— BEGIN —

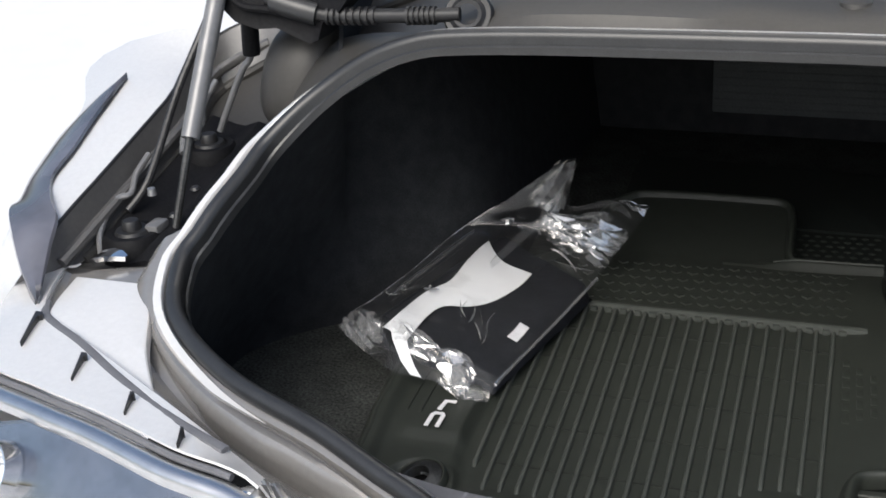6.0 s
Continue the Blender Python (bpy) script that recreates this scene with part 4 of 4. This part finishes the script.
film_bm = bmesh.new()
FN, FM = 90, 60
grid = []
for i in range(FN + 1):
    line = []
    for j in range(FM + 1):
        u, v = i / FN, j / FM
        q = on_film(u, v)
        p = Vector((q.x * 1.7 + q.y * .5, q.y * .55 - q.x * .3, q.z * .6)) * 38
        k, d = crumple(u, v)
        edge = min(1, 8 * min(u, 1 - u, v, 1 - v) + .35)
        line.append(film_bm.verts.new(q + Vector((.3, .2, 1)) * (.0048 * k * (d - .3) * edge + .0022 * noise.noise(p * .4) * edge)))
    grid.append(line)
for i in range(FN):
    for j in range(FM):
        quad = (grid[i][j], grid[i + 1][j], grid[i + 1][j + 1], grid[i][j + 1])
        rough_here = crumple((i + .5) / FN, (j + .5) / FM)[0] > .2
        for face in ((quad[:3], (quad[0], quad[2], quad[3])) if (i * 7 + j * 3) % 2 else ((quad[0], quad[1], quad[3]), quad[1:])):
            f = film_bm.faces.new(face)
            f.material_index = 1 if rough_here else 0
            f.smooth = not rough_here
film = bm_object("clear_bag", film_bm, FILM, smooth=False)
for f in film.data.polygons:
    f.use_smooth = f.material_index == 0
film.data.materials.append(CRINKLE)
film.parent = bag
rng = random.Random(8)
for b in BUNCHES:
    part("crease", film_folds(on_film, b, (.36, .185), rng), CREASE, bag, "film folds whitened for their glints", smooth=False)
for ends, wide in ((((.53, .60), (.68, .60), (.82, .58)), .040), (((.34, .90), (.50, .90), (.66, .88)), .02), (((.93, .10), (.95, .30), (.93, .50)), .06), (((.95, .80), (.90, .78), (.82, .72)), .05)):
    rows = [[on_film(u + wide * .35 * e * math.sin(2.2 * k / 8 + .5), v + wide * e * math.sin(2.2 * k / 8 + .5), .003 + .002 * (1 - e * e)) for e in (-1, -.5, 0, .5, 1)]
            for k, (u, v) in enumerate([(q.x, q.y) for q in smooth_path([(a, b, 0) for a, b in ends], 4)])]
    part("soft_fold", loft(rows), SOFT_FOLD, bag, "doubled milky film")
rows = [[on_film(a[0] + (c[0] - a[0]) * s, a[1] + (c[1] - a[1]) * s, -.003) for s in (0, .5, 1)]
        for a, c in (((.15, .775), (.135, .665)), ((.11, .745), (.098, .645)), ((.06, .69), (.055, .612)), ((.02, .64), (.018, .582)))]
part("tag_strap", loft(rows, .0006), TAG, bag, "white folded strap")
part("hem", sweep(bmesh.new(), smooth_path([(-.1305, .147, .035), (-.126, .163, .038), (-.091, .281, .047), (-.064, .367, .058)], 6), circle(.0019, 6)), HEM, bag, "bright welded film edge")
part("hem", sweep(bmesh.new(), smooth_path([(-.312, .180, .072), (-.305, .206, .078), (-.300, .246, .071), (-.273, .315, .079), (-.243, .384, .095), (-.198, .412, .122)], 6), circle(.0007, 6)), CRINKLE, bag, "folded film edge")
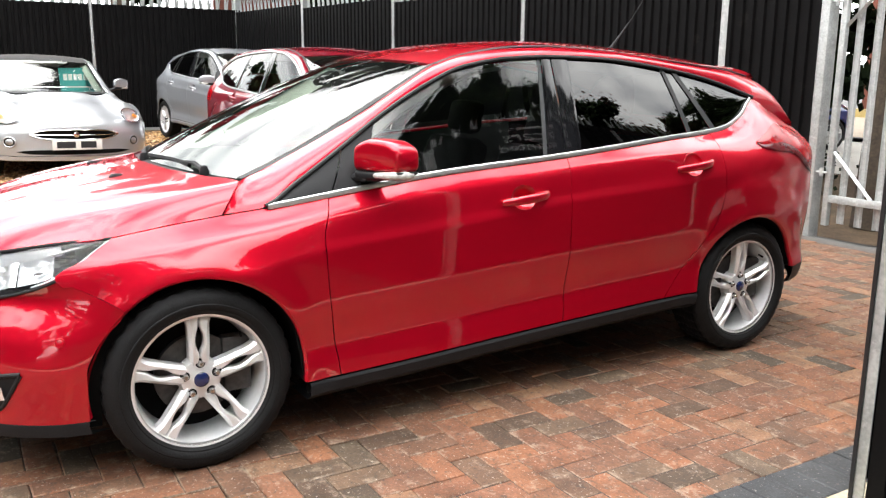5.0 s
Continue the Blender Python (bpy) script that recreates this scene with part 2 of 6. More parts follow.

— END —

STATED EXERCISE
Print out the material word for word, omitting the pictures.

ANSWER FOR THIS EXERCISE
6.0 s
Continue the Blender Python (bpy) script that recreates this scene with part 4 of 4. This part finishes the script.
film_bm = bmesh.new()
FN, FM = 90, 60
grid = []
for i in range(FN + 1):
    line = []
    for j in range(FM + 1):
        u, v = i / FN, j / FM
        q = on_film(u, v)
        p = Vector((q.x * 1.7 + q.y * .5, q.y * .55 - q.x * .3, q.z * .6)) * 38
        k, d = crumple(u, v)
        edge = min(1, 8 * min(u, 1 - u, v, 1 - v) + .35)
        line.append(film_bm.verts.new(q + Vector((.3, .2, 1)) * (.0048 * k * (d - .3) * edge + .0022 * noise.noise(p * .4) * edge)))
    grid.append(line)
for i in range(FN):
    for j in range(FM):
        quad = (grid[i][j], grid[i + 1][j], grid[i + 1][j + 1], grid[i][j + 1])
        rough_here = crumple((i + .5) / FN, (j + .5) / FM)[0] > .2
        for face in ((quad[:3], (quad[0], quad[2], quad[3])) if (i * 7 + j * 3) % 2 else ((quad[0], quad[1], quad[3]), quad[1:])):
            f = film_bm.faces.new(face)
            f.material_index = 1 if rough_here else 0
            f.smooth = not rough_here
film = bm_object("clear_bag", film_bm, FILM, smooth=False)
for f in film.data.polygons:
    f.use_smooth = f.material_index == 0
film.data.materials.append(CRINKLE)
film.parent = bag
rng = random.Random(8)
for b in BUNCHES:
    part("crease", film_folds(on_film, b, (.36, .185), rng), CREASE, bag, "film folds whitened for their glints", smooth=False)
for ends, wide in ((((.53, .60), (.68, .60), (.82, .58)), .040), (((.34, .90), (.50, .90), (.66, .88)), .02), (((.93, .10), (.95, .30), (.93, .50)), .06), (((.95, .80), (.90, .78), (.82, .72)), .05)):
    rows = [[on_film(u + wide * .35 * e * math.sin(2.2 * k / 8 + .5), v + wide * e * math.sin(2.2 * k / 8 + .5), .003 + .002 * (1 - e * e)) for e in (-1, -.5, 0, .5, 1)]
            for k, (u, v) in enumerate([(q.x, q.y) for q in smooth_path([(a, b, 0) for a, b in ends], 4)])]
    part("soft_fold", loft(rows), SOFT_FOLD, bag, "doubled milky film")
rows = [[on_film(a[0] + (c[0] - a[0]) * s, a[1] + (c[1] - a[1]) * s, -.003) for s in (0, .5, 1)]
        for a, c in (((.15, .775), (.135, .665)), ((.11, .745), (.098, .645)), ((.06, .69), (.055, .612)), ((.02, .64), (.018, .582)))]
part("tag_strap", loft(rows, .0006), TAG, bag, "white folded strap")
part("hem", sweep(bmesh.new(), smooth_path([(-.1305, .147, .035), (-.126, .163, .038), (-.091, .281, .047), (-.064, .367, .058)], 6), circle(.0019, 6)), HEM, bag, "bright welded film edge")
part("hem", sweep(bmesh.new(), smooth_path([(-.312, .180, .072), (-.305, .206, .078), (-.300, .246, .071), (-.273, .315, .079), (-.243, .384, .095), (-.198, .412, .122)], 6), circle(.0007, 6)), CRINKLE, bag, "folded film edge")
5.0 s
Continue the Blender Python (bpy) script that recreates this scene with part 2 of 6. More parts follow.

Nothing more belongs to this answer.